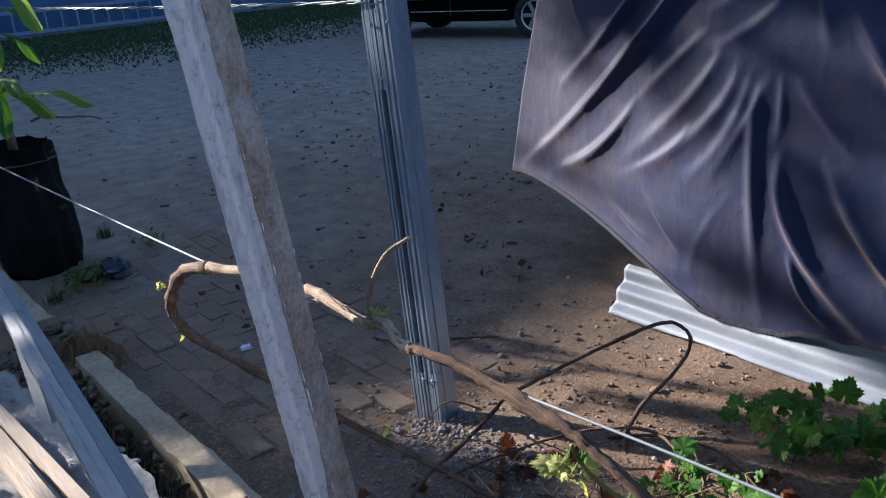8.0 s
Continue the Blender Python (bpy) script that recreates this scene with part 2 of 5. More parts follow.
M_CANE_PALE = bark_material("pale_cane_bark", (0.30, 0.22, 0.15), (0.55, 0.44, 0.33))
M_CANE_GREY = bark_material("grey_cane_bark", (0.17, 0.135, 0.105), (0.33, 0.275, 0.225))
M_SHOOT = bark_material("green_shoot", (0.16, 0.17, 0.05), (0.30, 0.29, 0.11))
M_DRY = bark_material("dry_twig", (0.20, 0.14, 0.095), (0.42, 0.33, 0.24))
M_WIRE = simple("plastic_coated_wire", (0.13, 0.155, 0.18), (0.20, 0.225, 0.25), 40.0, 0.45, 0.0, 0.0)
M_RUSTED = simple("rust_stained_concrete", (0.19, 0.12, 0.075), (0.52, 0.49, 0.47), 16.0, 0.92, 0.0, 0.8, 0.004)
M_MOSS = simple("moss", (0.018, 0.030, 0.010), (0.06, 0.075, 0.03), 40.0, 0.95, 0.0, 0.8, 0.004)
M_REBAR = simple("rusty_rebar", (0.05, 0.033, 0.025), (0.13, 0.08, 0.055), 30.0, 0.85, 0.3, 0.6, 0.002)
M_PEBBLE = simple("pebble", (0.14, 0.11, 0.09), (0.36, 0.31, 0.27), 20.0, 0.85, 0.0, 0.3, 0.002)
M_WOOD = simple("rough_plank", (0.33, 0.27, 0.21), (0.50, 0.43, 0.36), 7.0, 0.85, 0.0, 0.5, 0.003, (0.25, 4, 4))
M_BLUE = simple("blue_painted_wall", (0.015, 0.064, 0.18), (0.024, 0.09, 0.225), 1.2, 0.6, 0.0, 0.15, 0.004)
M_GRASS = leaf_material("grass_blade", (0.010, 0.028, 0.008), (0.026, 0.055, 0.015), 0.2)


# ---- helpers for building ----
def put_mesh(name, bm, material, smooth=False):
    me = bpy.data.meshes.new(name)
    if smooth:
        for f in bm.faces:
            f.smooth = True
    bm.to_mesh(me)
    bm.free()
    me.materials.append(material)
    return me


def place_of(ob):
    m = ob.matrix_basis.copy()
    return place_of(ob.parent) @ m if ob.parent else m


def part(name, bm, material, parent, label="", smooth=False, local=False):
    """One mesh object under a thing or a part; bm is in world metres unless local."""
    if parent is not None and not local:
        bm.transform(place_of(parent).inverted())
    ob = new(name, put_mesh(name, bm, material, smooth))
    if parent is not None:
        ob.parent = parent
    if label:
        tagged(ob, label)
    return ob


def thing(name, x, y, z, label, category, group="", kind="", rz=0.0):
    ob = new(name)
    ob.empty_display_size = 0.05
    ob.matrix_basis = pose(x, y, z, 0, 0, rz)
    return tagged(ob, label, category, group, kind)


def solo(name, bm, material, label, category, group="", kind="", smooth=False, origin=(0, 0, 0)):
    bm.transform(Matrix.Translation([-c for c in origin]))
    ob = new(name, put_mesh(name, bm, material, smooth))
    ob.location = origin
    return tagged(ob, label, category, group, kind)


def box(bm, x0, y0, z0, x1, y1, z1, m=None, bevel=0.0):
    k = bmesh.new()
    bmesh.ops.create_cube(k, size=1.0)
    k.transform(Matrix.Translation(((x0 + x1) / 2, (y0 + y1) / 2, (z0 + z1) / 2)) @ Matrix.Diagonal((x1 - x0, y1 - y0, z1 - z0, 1)))
    if bevel:
        bmesh.ops.bevel(k, geom=k.edges[:], offset=bevel, segments=2, affect="EDGES", profile=0.5)
    if m is not None:
        k.transform(m)
    add_to(bm, k)
    return bm


def add_to(bm, k):
    me = bpy.data.meshes.new("tmp")
    k.to_mesh(me)
    k.free()
    bm.from_mesh(me)
    bpy.data.meshes.remove(me)


def spline(pts, n):
    """n points along a smooth curve through pts."""
    P = np.array(pts, float)
    k = len(P)
    out = []
    for s in np.linspace(0, k - 1, n):
        i = min(int(s), k - 2)
        t = s - i
        a, b, c, d = P[max(i - 1, 0)], P[i], P[i + 1], P[min(i + 2, k - 1)]
        out.append(0.5 * (2 * b + (c - a) * t + (2 * a - 5 * b + 4 * c - d) * t * t + (3 * b - a - 3 * c + d) * t ** 3))
    return np.array(out)


def tube(bm, pts, r0, r1, n=24, sides=7, knobs=0.0, wob=0.0, seed=0):
    """A tapered tube through pts with knuckles and slight bends."""
    rnd = random.Random(seed * 77 + 5)
    P = spline(pts, n)
    rings = []
    ref = Vector((0.31, 0.17, 0.93)).normalized()
    node = [rnd.uniform(0, 1) for _ in range(int(3 + n / 7))]
    for i, p in enumerate(P):
        t = i / (n - 1)
        d = Vector(P[min(i + 1, n - 1)] - P[max(i - 1, 0)]).normalized()
        a = d.cross(ref)
        if a.length < 0.1:
            a = d.cross(Vector((1, 0, 0)))
        a.normalize()
        b = d.cross(a)
        r = r0 + (r1 - r0) * t
        if knobs:
            r *= 1 + knobs * sum(math.exp(-((t - q) * n / 1.3) ** 2) for q in node) + knobs * 0.25 * rnd.uniform(-1, 1)
        c = Vector(p) + wob * Vector((rnd.uniform(-1, 1), rnd.uniform(-1, 1), rnd.uniform(-1, 1)))
        rings.append([bm.verts.new(c + (a * math.cos(q) + b * math.sin(q)) * r * (1 + knobs * 0.35 * rnd.uniform(-1, 1))) for q in [2 * math.pi * s / sides for s in range(sides)]])
    uv = bm.loops.layers.uv.get("UVMap") or bm.loops.layers.uv.new("UVMap")
    far = [0.0]
    for a, b in zip(P, P[1:]):
        far.append(far[-1] + float(np.linalg.norm(b - a)))
    for i, (u, v) in enumerate(zip(rings, rings[1:])):
        for s in range(sides):
            f = bm.faces.new((u[s], u[(s + 1) % sides], v[(s + 1) % sides], v[s]))
            for lp, (c, d) in zip(f.loops, ((s, i), (s + 1, i), (s + 1, i + 1), (s, i + 1))):
                lp[uv].uv = (c / sides + seed * 0.37, far[d] * 1.0 + seed)
    bm.faces.new(rings[0][::-1])
    bm.faces.new(rings[-1])
    return bm


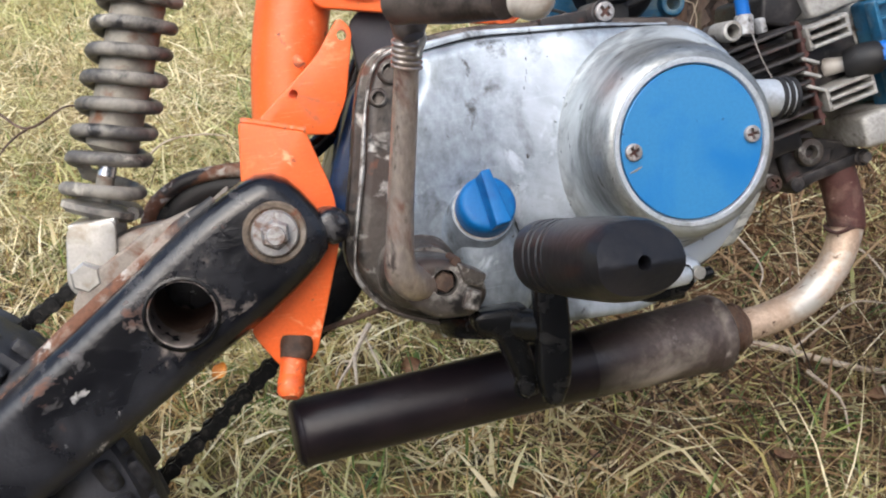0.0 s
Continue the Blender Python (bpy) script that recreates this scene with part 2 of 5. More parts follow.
LEVER = surface("rusty_kick_lever_steel", (0.44, 0.375, 0.33), 0.36, 0.7, [((0.14, 0.07, 0.05), 30, 0.53, 0.63, 0.55, 0.3), ((0.60, 0.56, 0.52), 50, 0.57, 0.67, 0.34, 0.8), ((0.03, 0.02, 0.016), 70, 0.60, 0.67, 0.5, 0.1)], 0.3, 300, 0.6, 200, streak=(1, 1, 0.45))
RUSTY = surface("rusted_steel", (0.075, 0.040, 0.026), 0.75, 0.15, [((0.16, 0.115, 0.085), 40, 0.5, 0.66, 0.8, 0.2), ((0.035, 0.022, 0.016), 60, 0.52, 0.66, 0.75, 0.0)], 0.3, 500, 0.7, 260)
DUSTY_STEEL = surface("dust_caked_steel", (0.26, 0.225, 0.19), 0.85, 0.05, [((0.15, 0.07, 0.04), 45, 0.52, 0.68, 0.9, 0.0), ((0.40, 0.36, 0.31), 70, 0.58, 0.72, 0.9, 0.0)], 0.2, 400, 0.8, 200)
ZINC = surface("zinc_plated_steel", (0.50, 0.485, 0.45), 0.42, 0.8, [((0.33, 0.29, 0.23), 50, 0.50, 0.68, 0.6, 0.4), (RUST, 110, 0.66, 0.73, 0.85, 0.0)], 0.15, 500, 0.2, 400)
GRIME = surface("caked_brown_grime", (0.15, 0.115, 0.085), 0.9, 0.0, [((0.04, 0.03, 0.024), 60, 0.48, 0.60, 0.8, 0.0), ((0.30, 0.265, 0.225), 45, 0.54, 0.66, 0.9, 0.1), ((0.14, 0.05, 0.025), 90, 0.56, 0.66, 0.9, 0.0)], 0.3, 300, 0.9, 160)
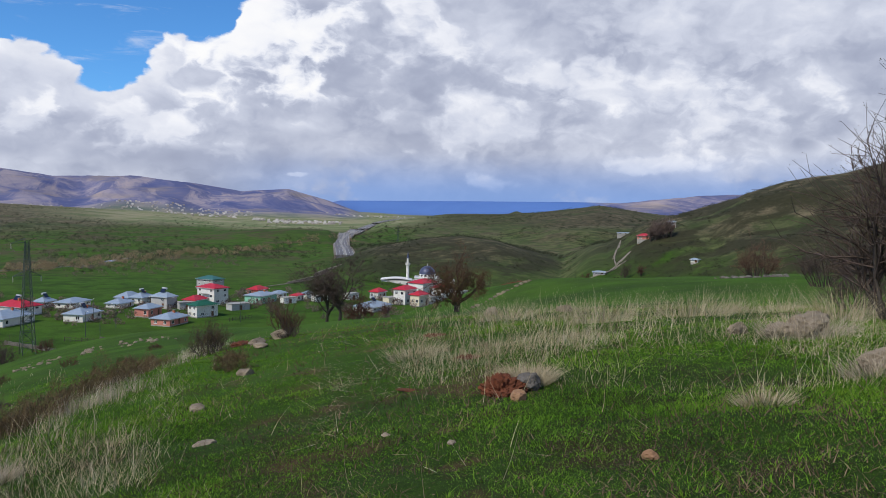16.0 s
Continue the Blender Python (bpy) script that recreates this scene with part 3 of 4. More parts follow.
# ---- mosque ----
def build_mosque():
    e = thing("mosque", spot(21.87, 428, -2.6), -22, "white village mosque with blue lead dome and slender minaret", "mosque")
    hall = part("prayer_hall", boxes((-7, 7, -6.5, 6.5, -2, 5.6), (-7.3, 7.3, -6.8, 6.8, 5.6, 6.0)), "white", e)
    for side, n, half, off in ((0, 4, 7, 6.5), (1, 4, 6.5, 7), (2, 4, 6.5, 7)):
        for i in range(n):
            opening(hall, side, (i + 0.5) / n * 2 * half - half, 2.2, 1.5, 2.2, 14 if side == 0 else 14, 13)
    bm = bmesh.new()
    tube(bm, (0, 0, 6.0), (0, 0, 7.6), 4.7, 4.6, 16)
    drum = part("drum", bm, "white", hall)
    for i in range(12):
        ob = part("drum_window", boxes((-0.5, 0.5, -4.76, -4.5, 6.4, 7.3)), "glass", drum)
        ob.matrix_basis = pose(0, 0, 0, 0, 0, 15 + 30 * i)
    bm = bmesh.new()
    bmesh.ops.create_uvsphere(bm, u_segments=32, v_segments=16, radius=4.6)
    bmesh.ops.delete(bm, geom=[v for v in bm.verts if v.co.z < -0.1], context="VERTS")
    for f in bm.faces:
        f.smooth = True
    dome = part("dome", bm, "lead", hall)
    dome.location = (0, 0, 7.6)
    bm = bmesh.new()
    tube(bm, (0, 0, 4.4), (0, 0, 5.8), 0.14, 0.05, 6)
    bmesh.ops.create_icosphere(bm, subdivisions=1, radius=0.3, matrix=Matrix.Translation((0, 0, 5.1)))
    part("finial", bm, "paint", dome)
    bm = bmesh.new()
    for z0, z1, r0, r1 in ((-2, 4, 1.25, 1.15), (4, 12.2, 0.85, 0.78), (12.2, 12.9, 0.8, 1.35), (12.9, 13.9, 1.35, 1.35), (13.9, 16.4, 0.66, 0.62)):
        tube(bm, (-11, -3, z0), (-11, -3, z1), r0, r1, 12)
    tower = part("minaret", bm, "white", e)
    bm = bmesh.new()
    tube(bm, (-11, -3, 16.4), (-11, -3, 20.3), 0.75, 0.04, 12)
    part("spire", bm, "lead", tower)
    part("portico", boxes((-13, -7, -4, 5, -2, 3.4), (-13.3, -6.8, -4.3, 5.3, 3.4, 3.8)), "white", e)
    part("annex", boxes((7, 15, -4, 4, -2, 4.0), (6.9, 15.3, -4.3, 4.3, 4.0, 4.35)), "white", e)
    hallb = thing("meeting_hall", spot(19.55, 424, -2.4), -22, "long white hall with a shallow pale sheet roof", "hall")
    part("wall", boxes((-8, 8, -5, 5, -2, 3.6)), "white", hallb)
    bm = bmesh.new()
    n = 10
    prev = None
    for i in range(n + 1):
        x = -8.6 + 17.2 * i / n
        z = 3.7 + 0.9 * math.sin(math.pi * i / n)
        cur = [bm.verts.new((x, -5.6, z)), bm.verts.new((x, 5.6, z)), bm.verts.new((x, 5.6, z + 0.25)), bm.verts.new((x, -5.6, z + 0.25))]
        if prev:
            for k in range(4):
                bm.faces.new((prev[k], prev[(k + 1) % 4], cur[(k + 1) % 4], cur[k]))
        prev = cur
    part("roof", bm, "frame", hallb)
    for i in range(4):
        opening(hallb, 0, -6 + 4 * i, 1.2, 1.4, 1.3, 16, 10)


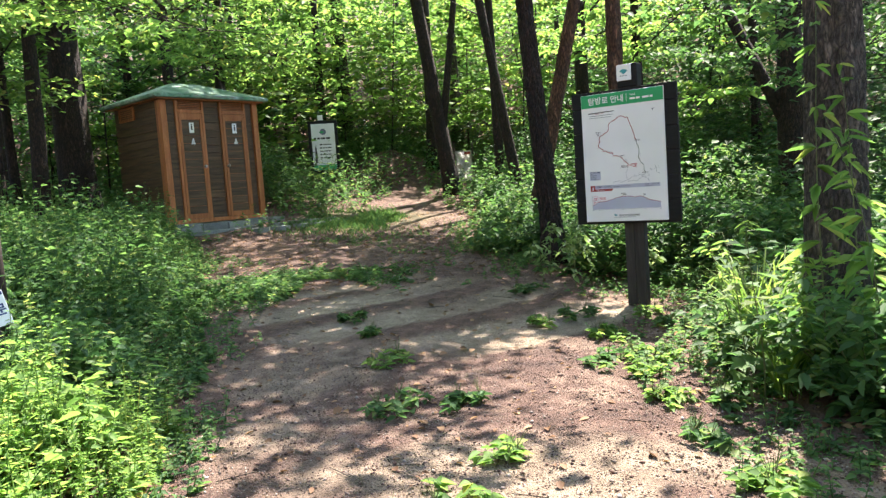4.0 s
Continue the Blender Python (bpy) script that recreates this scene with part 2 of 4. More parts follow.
def array_mesh(name, verts, faces, mat, attrs=None, smooth=False):
    """One mesh from arrays; all faces have the same number of corners."""
    me = bpy.data.meshes.new(name)
    k = faces.shape[1]
    me.vertices.add(len(verts))
    me.vertices.foreach_set("co", np.ascontiguousarray(verts, dtype=np.float32).ravel())
    me.loops.add(faces.size)
    me.loops.foreach_set("vertex_index", np.ascontiguousarray(faces, dtype=np.int32).ravel())
    me.polygons.add(len(faces))
    me.polygons.foreach_set("loop_start", np.arange(0, faces.size, k, dtype=np.int32))
    if smooth:
        me.polygons.foreach_set("use_smooth", np.ones(len(faces), dtype=bool))
    for key, val in (attrs or {}).items():
        a = me.attributes.new(key, "FLOAT", "POINT")
        a.data.foreach_set("value", np.ascontiguousarray(val, dtype=np.float32))
    me.update()
    me.validate()
    me.materials.append(mat)
    return me


def unit(a):
    return a / np.maximum(np.linalg.norm(a, axis=1, keepdims=True), 1e-6)


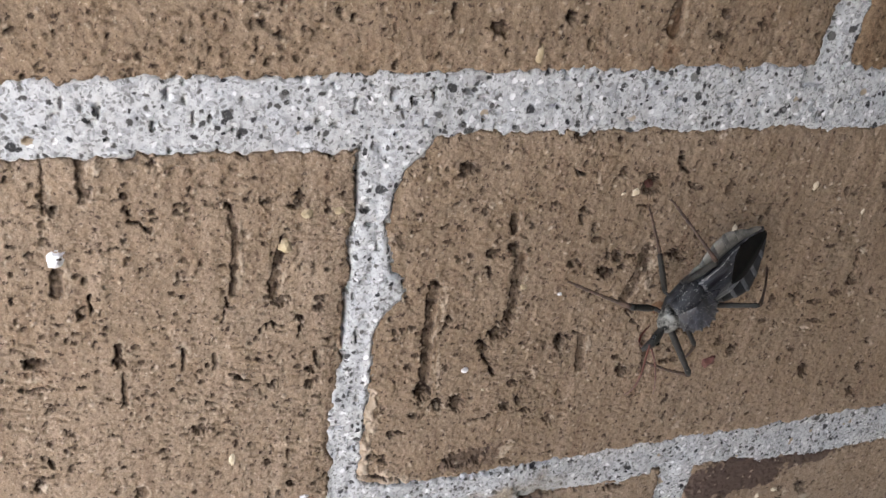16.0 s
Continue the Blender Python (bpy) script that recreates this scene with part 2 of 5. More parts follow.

The task: Repeat word for word the lines above, from the first entry through the line containing "0.055, 0.015), 0.2)", with both ends kept and the pictures dropped.

Exercise result:
8.0 s
Continue the Blender Python (bpy) script that recreates this scene with part 2 of 5. More parts follow.
M_CANE_PALE = bark_material("pale_cane_bark", (0.30, 0.22, 0.15), (0.55, 0.44, 0.33))
M_CANE_GREY = bark_material("grey_cane_bark", (0.17, 0.135, 0.105), (0.33, 0.275, 0.225))
M_SHOOT = bark_material("green_shoot", (0.16, 0.17, 0.05), (0.30, 0.29, 0.11))
M_DRY = bark_material("dry_twig", (0.20, 0.14, 0.095), (0.42, 0.33, 0.24))
M_WIRE = simple("plastic_coated_wire", (0.13, 0.155, 0.18), (0.20, 0.225, 0.25), 40.0, 0.45, 0.0, 0.0)
M_RUSTED = simple("rust_stained_concrete", (0.19, 0.12, 0.075), (0.52, 0.49, 0.47), 16.0, 0.92, 0.0, 0.8, 0.004)
M_MOSS = simple("moss", (0.018, 0.030, 0.010), (0.06, 0.075, 0.03), 40.0, 0.95, 0.0, 0.8, 0.004)
M_REBAR = simple("rusty_rebar", (0.05, 0.033, 0.025), (0.13, 0.08, 0.055), 30.0, 0.85, 0.3, 0.6, 0.002)
M_PEBBLE = simple("pebble", (0.14, 0.11, 0.09), (0.36, 0.31, 0.27), 20.0, 0.85, 0.0, 0.3, 0.002)
M_WOOD = simple("rough_plank", (0.33, 0.27, 0.21), (0.50, 0.43, 0.36), 7.0, 0.85, 0.0, 0.5, 0.003, (0.25, 4, 4))
M_BLUE = simple("blue_painted_wall", (0.015, 0.064, 0.18), (0.024, 0.09, 0.225), 1.2, 0.6, 0.0, 0.15, 0.004)
M_GRASS = leaf_material("grass_blade", (0.010, 0.028, 0.008), (0.026, 0.055, 0.015), 0.2)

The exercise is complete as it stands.